By Graeme Kemlo
Victoria’s regions would usually hold 200 business events a year, but this year they have held only three or four, and still being in lockdown means they have lost events now being held in other states.
That’s according to Chris Porter, executive officer of Business Events Victoria (BEV). He says the number of leisure visitors going to other Victorian regions has increased with COVID-19 restrictions eased for the regions.
“But from a business events perspective the majority of the market that comes into regional Victoria comes out of Melbourne… conferencing is still very much under wraps and not able to happen,” he said.
While regional cities like Mildura and Wodonga have always been well positioned to host meetings involving corporate or government delegates who drove from surrounding states that was also not possible due to border closures.
“What we’re finding is that the Premier [Andrews] is within his right to say businesses should work from home, so until we get some more clarity around businesses being able to meet in certain size groups, I think the business events industry in regional Victoria is pretty much going to be on the ‘go slow’ for a little while to come yet,” Chris said.

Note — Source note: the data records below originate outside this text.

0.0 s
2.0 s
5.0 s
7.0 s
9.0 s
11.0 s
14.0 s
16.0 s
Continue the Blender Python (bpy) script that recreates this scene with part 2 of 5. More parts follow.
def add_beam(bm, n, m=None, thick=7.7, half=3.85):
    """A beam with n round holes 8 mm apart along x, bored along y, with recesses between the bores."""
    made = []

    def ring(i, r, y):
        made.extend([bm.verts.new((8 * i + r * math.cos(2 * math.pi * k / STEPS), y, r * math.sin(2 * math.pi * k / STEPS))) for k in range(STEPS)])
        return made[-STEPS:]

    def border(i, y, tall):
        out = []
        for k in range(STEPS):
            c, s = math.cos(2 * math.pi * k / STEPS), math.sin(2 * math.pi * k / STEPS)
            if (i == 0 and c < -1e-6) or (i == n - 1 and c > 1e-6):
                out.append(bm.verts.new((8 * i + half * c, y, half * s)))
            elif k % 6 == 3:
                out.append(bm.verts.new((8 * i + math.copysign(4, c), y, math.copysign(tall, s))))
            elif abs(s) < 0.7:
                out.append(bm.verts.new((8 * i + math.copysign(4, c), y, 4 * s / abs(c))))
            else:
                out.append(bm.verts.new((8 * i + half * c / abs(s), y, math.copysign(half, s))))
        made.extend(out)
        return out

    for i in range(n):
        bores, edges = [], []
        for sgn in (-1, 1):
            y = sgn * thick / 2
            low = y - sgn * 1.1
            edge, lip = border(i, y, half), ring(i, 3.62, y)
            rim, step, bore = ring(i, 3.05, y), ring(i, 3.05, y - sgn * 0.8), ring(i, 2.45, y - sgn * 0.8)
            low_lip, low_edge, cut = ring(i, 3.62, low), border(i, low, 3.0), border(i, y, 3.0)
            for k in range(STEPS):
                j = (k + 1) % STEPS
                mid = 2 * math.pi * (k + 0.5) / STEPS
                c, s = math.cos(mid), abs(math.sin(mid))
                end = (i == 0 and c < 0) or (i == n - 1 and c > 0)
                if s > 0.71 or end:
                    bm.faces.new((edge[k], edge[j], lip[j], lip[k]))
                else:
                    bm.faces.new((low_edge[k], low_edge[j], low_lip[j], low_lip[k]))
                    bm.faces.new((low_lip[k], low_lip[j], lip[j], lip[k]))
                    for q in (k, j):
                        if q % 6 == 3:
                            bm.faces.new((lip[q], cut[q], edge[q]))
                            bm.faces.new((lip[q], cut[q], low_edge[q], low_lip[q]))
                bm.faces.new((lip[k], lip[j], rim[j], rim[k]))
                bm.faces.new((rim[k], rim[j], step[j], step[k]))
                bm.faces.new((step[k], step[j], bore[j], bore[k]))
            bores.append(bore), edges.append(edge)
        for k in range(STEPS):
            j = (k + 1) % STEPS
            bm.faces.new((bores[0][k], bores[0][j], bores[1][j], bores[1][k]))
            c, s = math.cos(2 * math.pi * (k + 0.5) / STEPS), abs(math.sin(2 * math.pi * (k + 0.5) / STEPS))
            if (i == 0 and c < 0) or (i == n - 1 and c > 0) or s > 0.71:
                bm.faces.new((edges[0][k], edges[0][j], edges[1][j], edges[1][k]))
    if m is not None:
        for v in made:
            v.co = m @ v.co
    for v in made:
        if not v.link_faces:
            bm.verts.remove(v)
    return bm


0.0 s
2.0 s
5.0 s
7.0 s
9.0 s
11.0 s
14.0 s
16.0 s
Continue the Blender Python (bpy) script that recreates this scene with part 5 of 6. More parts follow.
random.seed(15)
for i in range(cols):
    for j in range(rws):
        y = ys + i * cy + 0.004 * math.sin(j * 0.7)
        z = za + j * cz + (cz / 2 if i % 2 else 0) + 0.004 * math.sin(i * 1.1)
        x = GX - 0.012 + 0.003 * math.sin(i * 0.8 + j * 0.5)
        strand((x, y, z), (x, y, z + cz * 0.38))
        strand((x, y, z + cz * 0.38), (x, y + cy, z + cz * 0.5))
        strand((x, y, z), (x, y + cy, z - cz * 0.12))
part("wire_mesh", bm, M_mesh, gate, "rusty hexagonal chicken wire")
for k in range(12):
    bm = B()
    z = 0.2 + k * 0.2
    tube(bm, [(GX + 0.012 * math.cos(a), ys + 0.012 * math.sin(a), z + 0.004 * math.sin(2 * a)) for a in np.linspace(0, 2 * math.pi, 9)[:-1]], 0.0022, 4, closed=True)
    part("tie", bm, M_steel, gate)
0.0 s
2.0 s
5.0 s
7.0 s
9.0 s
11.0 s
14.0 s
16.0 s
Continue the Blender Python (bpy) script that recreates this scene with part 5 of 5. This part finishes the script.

Even meetings of the BEV board, which used to be held in the city, have changed to hybrid events.
“Business events are going to look very different into the future I think… there’s a lot of people who have moved directly into hybrid events and that will have an impact on visitation.
“But one of the things people like about conferencing and business events is getting together… that’s what we are starting to hear and see.
“Because businesses haven’t got together all year there’s a real opportunity to attract some of these groups into regional areas, when it is safe to do so.”
“We have been informing our industry that the first thing they need to talk to clients about is what their COVID-safe plans are,” he said, adding: “that almost comes before the RFP now.”
Maintaining connections within and between businesses was critical, he said. BEV has waived membership fees as one way to help members.
He knows of one venue at the Great Ocean Road that has gone into liquidation, “but a lot of others have just gone into hibernation.”
While AIME (March 14-17, 2021) will look quite different next year without the internationals attending Chris said, “it is an opportunity to get the industry back together… almost a bit of a healing… the chance to draw a line in the sand have a bit of a rebirth.”